The World Is Changing Its Mind

With all the noise coming from the BDS movement, it’s easy to miss the real news: Not only are countries not being intimidated by the anti-Israel pseudo-human rights activists who demand that they boycott Israel, but governments that traditionally boycotted Israel out of fear of angering the Arab world have been quietly increasing their economic activity with the Jewish state.

Take Japan, for instance. For decades, the resource-poor country, dependent on oil from the unstable Middle East, kept its distance from Israel. No Toyotas in the Promised Land. But the picture has changed to the point that Japan is today Israel’s fourth-largest market in Asia (which has overtaken the United States to become Israel’s largest trading partner after Europe).

Israel-Japan bilateral trade in goods in the first seven months of 2016 rose to $1.4 billion from $1.1 billion.

“Geopolitics is changing in the Middle East and as oil prices come down, strategically it’s not as important,” says Yoshimitsu Kobayashi, chairman of Mitsubishi Chemical Holdings.

But even if Japan is losing its fear of being denied Arab oil, what could Israel have to offer such a high-tech giant? State-of-the-art technologies in defense and cybersecurity, low-cost generic medications for its aging population — courtesy of Teva — and a culture of innovation that is respected around the world.
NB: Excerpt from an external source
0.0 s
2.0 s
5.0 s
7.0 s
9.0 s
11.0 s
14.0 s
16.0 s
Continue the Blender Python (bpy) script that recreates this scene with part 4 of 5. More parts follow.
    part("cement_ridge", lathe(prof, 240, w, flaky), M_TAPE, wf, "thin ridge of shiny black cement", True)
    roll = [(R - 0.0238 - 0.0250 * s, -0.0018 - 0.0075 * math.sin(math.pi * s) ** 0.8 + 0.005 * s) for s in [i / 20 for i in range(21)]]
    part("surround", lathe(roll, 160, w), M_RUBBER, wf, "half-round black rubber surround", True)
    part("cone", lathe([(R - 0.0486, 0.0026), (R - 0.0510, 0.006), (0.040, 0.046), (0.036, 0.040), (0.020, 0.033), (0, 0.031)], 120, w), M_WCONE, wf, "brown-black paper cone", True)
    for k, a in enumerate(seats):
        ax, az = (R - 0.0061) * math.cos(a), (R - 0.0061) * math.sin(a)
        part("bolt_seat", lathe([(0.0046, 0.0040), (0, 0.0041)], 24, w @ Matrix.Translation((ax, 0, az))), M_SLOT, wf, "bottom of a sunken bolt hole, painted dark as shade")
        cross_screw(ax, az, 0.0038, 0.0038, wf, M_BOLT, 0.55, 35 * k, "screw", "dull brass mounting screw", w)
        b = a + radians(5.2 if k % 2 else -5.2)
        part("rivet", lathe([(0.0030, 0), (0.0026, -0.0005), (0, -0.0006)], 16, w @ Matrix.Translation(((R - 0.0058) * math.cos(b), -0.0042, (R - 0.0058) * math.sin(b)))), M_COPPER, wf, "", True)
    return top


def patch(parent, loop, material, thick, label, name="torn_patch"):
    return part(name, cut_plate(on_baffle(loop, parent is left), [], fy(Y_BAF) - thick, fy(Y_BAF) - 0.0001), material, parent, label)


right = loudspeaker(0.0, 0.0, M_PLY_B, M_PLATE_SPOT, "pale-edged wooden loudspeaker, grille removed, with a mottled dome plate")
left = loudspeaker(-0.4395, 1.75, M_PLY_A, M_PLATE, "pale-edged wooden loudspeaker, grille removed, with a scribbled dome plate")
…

Following in the footsteps of thousands of other leading high-tech companies from around the world, Japanese firms are setting up research and development centers in Israel, buying start-ups, and entering into partnerships at unprecedented rates.

Mitsubishi’s Kobayashi, who led a delegation from the Japanese business lobby to Israel in May, summed it up best, when he said, “Japan is changing its mind.”

So are other countries. When Prime Minister Binyamin Netanyahu made a swing through Africa this summer he discovered a continent that was eager to do business with Israel.

His presentations of Israel’s latest technological advances generated tremendous excitement. According to Hamodia’s military correspondent, A. Pe’er, at the end of one meeting, one leader announced that he wanted Netanyahu to speak to his friend. He picked up the phone and within two minutes, the prime minister was speaking to the president of the most important Islamic African state.

What’s changed for these countries, among other things, is the emergence of Islamic State, which they now understand could reach deep inside their countries and wreak havoc, as happened in Yemen, Syria and the Horn of Africa. Their concern for the “Palestinian problem” is taking a back seat to concern for their very survival.

And they realize that only Israel, which unfortunately has vast experience in combatting terrorism, has the experience, technology and military intelligence to help them fend off IS.

Economic ties with at least seven African countries are being established and expanded. For now, they are being kept secret (as are economic ties with much of the Arab world). But they could pave the way for greater cooperation and alliances that may someday be translated into diplomatic support in international bodies.

Even Arab countries are changing their mind. Saudi Arabia, the Gulf States and other moderate countries understand that Islamic State and a nuclear-armed Iran are threats just as great to them as to Israel. Today, cooperation with Egypt is at unprecedented levels; the traditionally cold peace has never been warmer. Turkey has renewed diplomatic ties, in part because it wants a stake in Israel’s huge off-shore natural gas finds.

The geopolitics have changed. Israel is not isolated.

All this is not to say that Israel and Jewish groups around the world can afford to ignore the BDS movement. The lie that the founders of this movement are pushing — that they are peace-lovers who simply want a Palestinian state in the pre-1967 lines — must be exposed.

That is why the government of Israel has allocated funds to combat BDS and placed Internal Security Minister Gilad Erdan, a capable communicator, to head the campaign, and why leading philanthropists and activists throughout the Jewish world have signed on.

“My job is to reveal their true colors,” notes Erdan, who was in London this week to present Israel’s case. “We have documentation of many prominent BDS activists, when they have their guard down, answering the question whether Israel can exist as a Jewish state if it withdraws [to 1949 armistice lines], and they always answer no, the Jews have no right to their own state…. BDS is pure anti-Semitism, based on hating Jews and a refusal to recognize the Jews’ right to exist, let alone have a state.”

But while it’s important to make maximum effort in battling the slanderers, we must not lose sight of the fact that BDS activists are a minority, albeit a vocal one, and that they are not succeeding.

Foreign investment in Israel last year increased 71 percent, and this year appears just as promising. The world is changing its mind and that’s good news for Israel.